Not exactly. A trustee and an executor control different property. A trustee controls only assets titled in the name of the trust. An executor controls only assets that pass through probate under the will. The two roles operate in parallel on separate sets of property, not in competition.
What is the difference between a trustee and an executor of an estate?
The main difference between a trustee and an executor is the legal document that creates each role and the authority that flows from it. A trustee's authority comes from a trust document and can begin immediately or at a triggering event. An executor's authority comes from a will plus a court order after death. Trustees work privately. Executors work under court supervision.
Can a bank or trust company serve as trustee or executor?
Yes. Banks, trust companies, and professional fiduciaries can serve in either role. They charge fees, typically around one percent of trust assets per year as trustee and a flat or hourly rate as executor.

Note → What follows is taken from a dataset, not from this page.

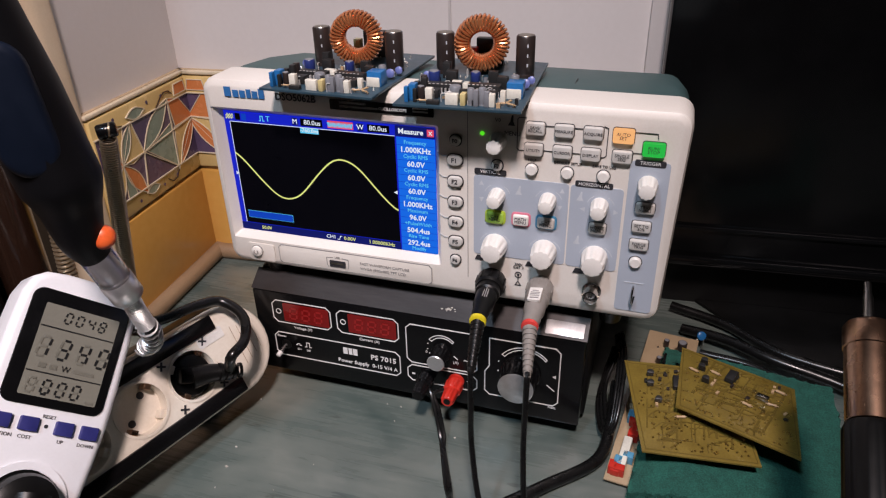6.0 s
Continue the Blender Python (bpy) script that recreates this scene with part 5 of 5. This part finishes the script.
    # tall parts along the front edge and dark ones between them
    for x, y, w, d, h, mt in ((0.0062, 0.0045, 0.0022, 0.0034, 0.0090, "box_blue"), (0.0105, 0.0050, 0.0020, 0.0030, 0.0078, "chip"), (0.0345, 0.0100, 0.0042, 0.0030, 0.0072, "chip"), (0.0425, 0.0042, 0.0026, 0.0032, 0.0092, "grey_cap"), (0.0480, 0.0042, 0.0026, 0.0032, 0.0088, "grey_cap"),
                              (0.0385, 0.0105, 0.0030, 0.0028, 0.0076, "chip"), (0.0545, 0.0120, 0.0030, 0.0030, 0.0070, "box_white"), (0.0080, 0.0160, 0.0030, 0.0040, 0.0080, "chip"), (0.0090, 0.0250, 0.0034, 0.0034, 0.0090, "brown_cap"), (0.0500, 0.0330, 0.0060, 0.0050, 0.0080, "chip"), (0.0200, 0.0410, 0.0070, 0.0050, 0.0075, "chip"), (0.0430, 0.0420, 0.0060, 0.0040, 0.0080, "chip"), (0.0150, 0.0490, 0.0050, 0.0050, 0.0100, "chip")):
        bx("component", x, y, w, d, h, mt)
    ru = random.Random(int(marks) * 3)
    for k in range(40):
        x, y = ru.uniform(0.004, 0.062), ru.uniform(0.003, 0.050)
        if k % 3 == 0:
            bx("component", x, y, ru.uniform(0.0012, 0.0026), ru.uniform(0.0012, 0.0022), ru.uniform(0.001, 0.004), ru.choice(("chip", "chip", "resistor", "grey_cap")), 0)
        else:
            x, y, a = x * s, y * ys, ru.uniform(0, 3.1)
            lean = ru.uniform(0.002, 0.005)
            part("lead_wire", tube([m @ Vector((x, y, zb)), m @ Vector((x, y, zb + lean)), m @ Vector((x + 0.003 * math.cos(a), y + 0.003 * math.sin(a), zb + lean)), m @ Vector((x + 0.003 * math.cos(a), y + 0.003 * math.sin(a), zb))], 0.00030, 5, 3), "pin", th)
    rl = random.Random(7)
    for k in range(60):
        x, y = rl.uniform(0.003, 0.063) * s, rl.uniform(0.002, depth - 0.004)
        part("solder_joint", lathe([(0.0008, 0), (0.0006, 0.0006), (0.0002, 0.0012)], 8, m=m @ at(x, y, zb)), "solder", th)
    bx("heat_sink", 0.0330, 0.0790, 0.0180, 0.0060, 0.0180, "black")
    bx("relay", 0.0250, 0.0700, 0.0050, 0.0050, 0.0140, "red_plastic" if marks < 15 else "box_yellow")
    return th


converter(Vector((0.0275, -0.0165, 1.0005)), Vector((0.9990, -0.045, 0)).normalized(), Vector((0.045, 0.9990, 0)).normalized(), 0.0770, 0.1060, "blue converter board with a copper choke, on an oscilloscope", 17)
converter(Vector((0.1205, -0.0270, 1.0005)), Vector((0.9993, 0.038, 0)).normalized(), Vector((-0.038, 0.9993, 0)).normalized(), 0.0745, 0.1080, "blue converter board with a copper choke, near the controls", 14)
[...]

Professional fiduciaries are most useful for complex estates or situations with family conflict. For straightforward family situations, a trusted relative is usually a better fit.
What is a successor trustee vs an executor?
A successor trustee takes over management of a living trust when the original trustee becomes incapacitated or dies. An executor is named in a will and takes charge of settling the estate through probate after death. The successor trustee acts privately and quickly under the trust document. The executor acts publicly and more slowly under court supervision. See our guide to successor trustees for more detail.
Do I need an attorney to name a trustee or executor?
No. You name a trustee in your trust document and an executor in your will. Both documents can be prepared with an attorney or through a DIY estate planning platform. What matters is that the documents are valid under your state's laws, properly signed, and correctly identify the people you want to serve. Platforms like 299trust.com generate state-specific documents covering both roles as part of a complete estate plan.
What happens if I do not name a successor trustee or executor?
If you have a trust but name no successor trustee, the court will appoint one, which defeats much of the point of the trust. If you have a will but name no executor, the court will appoint an administrator under state law rules, usually a spouse or adult child, and if none are available, a court-appointed stranger. In either case, naming your own people keeps your wishes intact and avoids court involvement. Always name at least one backup.